Some of the larger British banks recently tried to bring in big charges for people who take money out of cash machines belonging to banks other than their own. Britons rose in uproar. "It's our money," they said, and the idea was quietly dropped.

So I have followed the discussions, comments and arguments about the People's Bank with interest. I understand it will charge fees, but lower fees. I understand it will operate out of post offices, which seems eminently sensible, especially in small towns.

It supposedly cannot get exceedingly rich because it will not involve itself with big commercial business (and so is unlikely to cost the taxpayer hundreds of millions to be bailed out, as the Bank of New Zealand did).

I have heard about Taranaki's TSB Bank, which has gone halfway at least to giving free banking and seems to be thriving. But that is not suitable for everyone because not everyone can keep $5000 in credit all the time.

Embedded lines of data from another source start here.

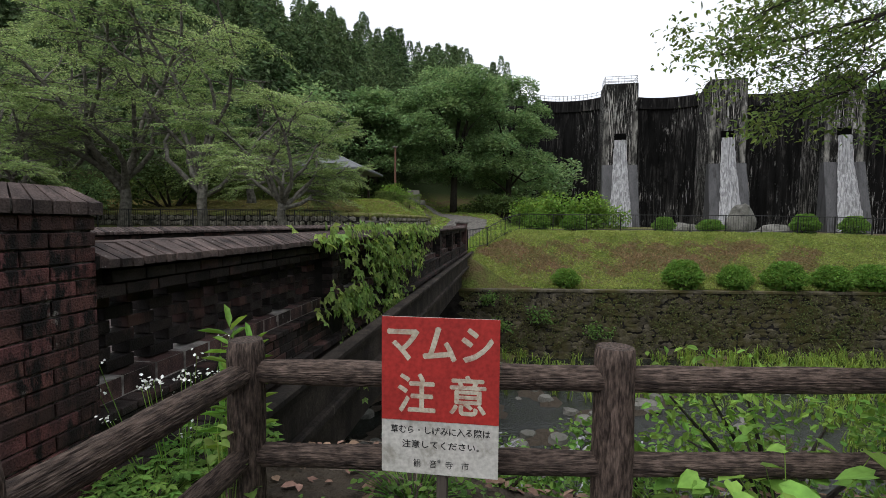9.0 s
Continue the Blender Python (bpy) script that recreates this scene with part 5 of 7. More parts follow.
bush = ball_bush("azalea_bush", "clipped round green azalea bush on the lawn", "bush", 0.8, 0.72, 0.74, 3600, 0.085, M["bush"], 11)
tagged(bush, group="clipped azalea bushes")
spots = [(-0.55, 19.75, 0.72), (4.2, 20.4, 1.02), (6.3, 20.65, 0.86), (8.3, 20.9, 1.05), (10.2, 21.15, 0.95), (11.8, 21.4, 1.0), (13.4, 21.6, 1.0), (15.0, 21.8, 0.95), (16.6, 22.3, 1.05), (17.8, 23.6, 1.1), (15.6, 24.4, 1.0), (18.2, 25.4, 1.05)]
first = True
for x, y, s in spots:
    m = Matrix.Translation((x, y, float(ground_z(x, y)) + 0.1)) @ Matrix.Rotation(x * 1.7, 4, "Z") @ Matrix.Diagonal((s, s, s * (0.95 + 0.1 * math.sin(x * 3)), 1))
    if first:
        bush.matrix_basis = m
        first = False
    else:
        cpy = copy_thing(bush, Matrix.Identity(4))
        cpy.matrix_basis = m
for x, y, s, sx in ((-1.3, 28.2, 0.95, 1.5), (0.9, 28.3, 0.9, 1.4), (6.0, 28.8, 0.72, 1.1), (8.6, 29.0, 0.62, 1.5), (13.7, 29.2, 0.95, 1.5), (16.2, 29.2, 0.85, 1.2)):
    cpy = copy_thing(bush, Matrix.Identity(4))
    cpy.matrix_basis = Matrix.Translation((x, y, float(ground_z(x, y)) + 0.1)) @ Matrix.Rotation(x, 4, "Z") @ Matrix.Diagonal((s * sx, s, s, 1))


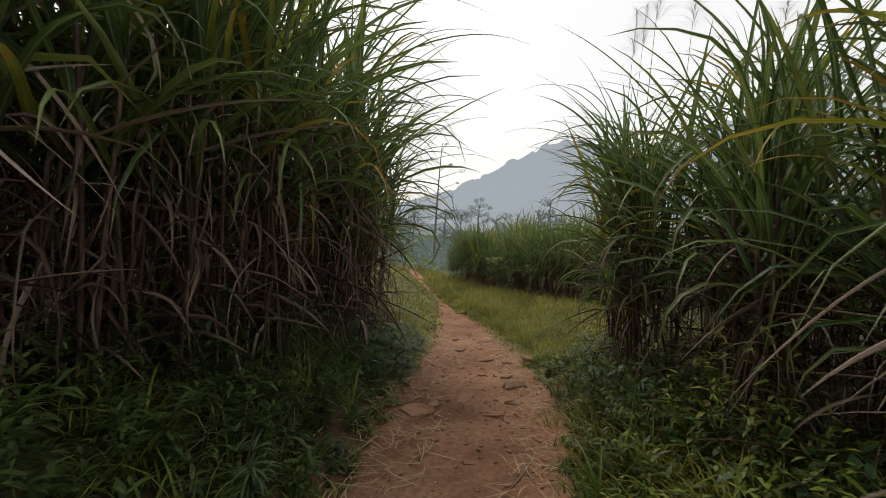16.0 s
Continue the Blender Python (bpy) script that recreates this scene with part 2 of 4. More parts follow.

Again the rule applies: the less money you have, the more it costs you, as if somehow you need to be punished.

(The same kind of principle may dictate that New Zealand is a society that has a free-phone for air passengers to book, but not one for bus passengers.)

When I mention my English bank to New Zealanders in the know, they tell me that because England has such a large population, and that many people take out mortgages and loans and earn the bank its profit, it can afford to let unrewarding clients like myself have free banking.

Yet I read and hear everywhere in New Zealand the opinion that if, by chance, the People's Bank should surprise those people in the financial know and be popular; if it should take too many customers from the big banks, the big banks will simply lower their charges.

Does that mean they could afford to do it anyway? Just asking.

* Barbara Ewing, a writer and actor, divides her time between London and New Zealand.